Le brigand est représenté dans des saynètes populaires et des processions carnavalesques. Un homme déguisé en Robin des bois y récolte de l’argent et de la nourriture pour le reverser ensuite aux indigents. Dans le folklore originel, Robin des bois n’est pas un noble, c’est un yeoman.  

Aude Mairey, Historienne médiéviste :“C’est une couche intermédiaire entre la noblesse et la paysannerie. Ça peut être un paysan riche, un archer militaire, ça peut être un artisan et c’est aussi les yeoman de la forêt, ceux qui gardent la forêt royale. C’est cette couche intermédiaire qui aimerait bien avoir accès à la politique.”

Pourtant, au XVIe siècle, Robin des bois est "anobli" dans les pièces du théâtre élisabéthain

Laurence Belingard : "C'est une figure du désordre donc il faut la contrôler. Il va être repris par les dramaturges dans une version anoblie, digestible. Le théâtre populaire est une chose, mais le théâtre élisabéthain en est une autre chose. On l’apprivoise en fait.
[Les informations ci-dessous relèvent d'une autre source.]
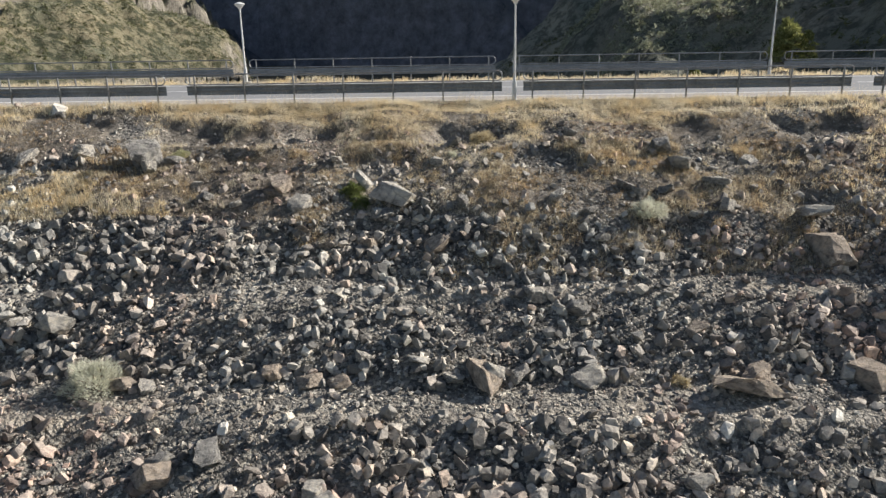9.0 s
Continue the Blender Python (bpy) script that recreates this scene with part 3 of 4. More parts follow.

C’est vraiment le schéma classique : il a été dépouillé injustement par le roi, mis hors-la-loi et son travail va être de demander sa restauration.”

Le héros saxon

Le rebelle sans cause devient le héros déchu luttant contre un pouvoir illégitime. En 1819, Walter Scott publie un grand roman médiéval, Ivanhoé, dans lequel apparaît Robin des bois.  

Aude Mairey : “On est vraiment à l’époque du développement du nationalisme. Il le présente comme un Saxon qui combat les Normands qui ont envahi l’Angleterre. C’est ce personnage-là tel qu’il est devenu au XIXe siècle qui va être représenté au cinéma dans la première moitié du XXe siècle”.

Le mythe Robin des bois est relu au XXe siècle par des historiens marxistes faisant passer notre brigand du vert au rouge.

Aude Mairey : "Eric Hobsbawm, qui n’est pas du tout un médiéviste, a fait de Robin des bois le symbole du brigand révolutionnaire qui s’attaque à saper le fondement des autorités en place. Mais maintenant ces analyses sont un peu contredites à propos de l’interprétation qu’on fait des révoltes de la fin du Moyen Âge qui sont au moins autant politiques que sociales. C’est un mythe qui est très plastique, encore plus que le mythe arthurien. Quand on voit toutes les adaptations films, séries, littérature, on en fait vraiment ce qu’on en veut selon ce qu’on a envie de montrer."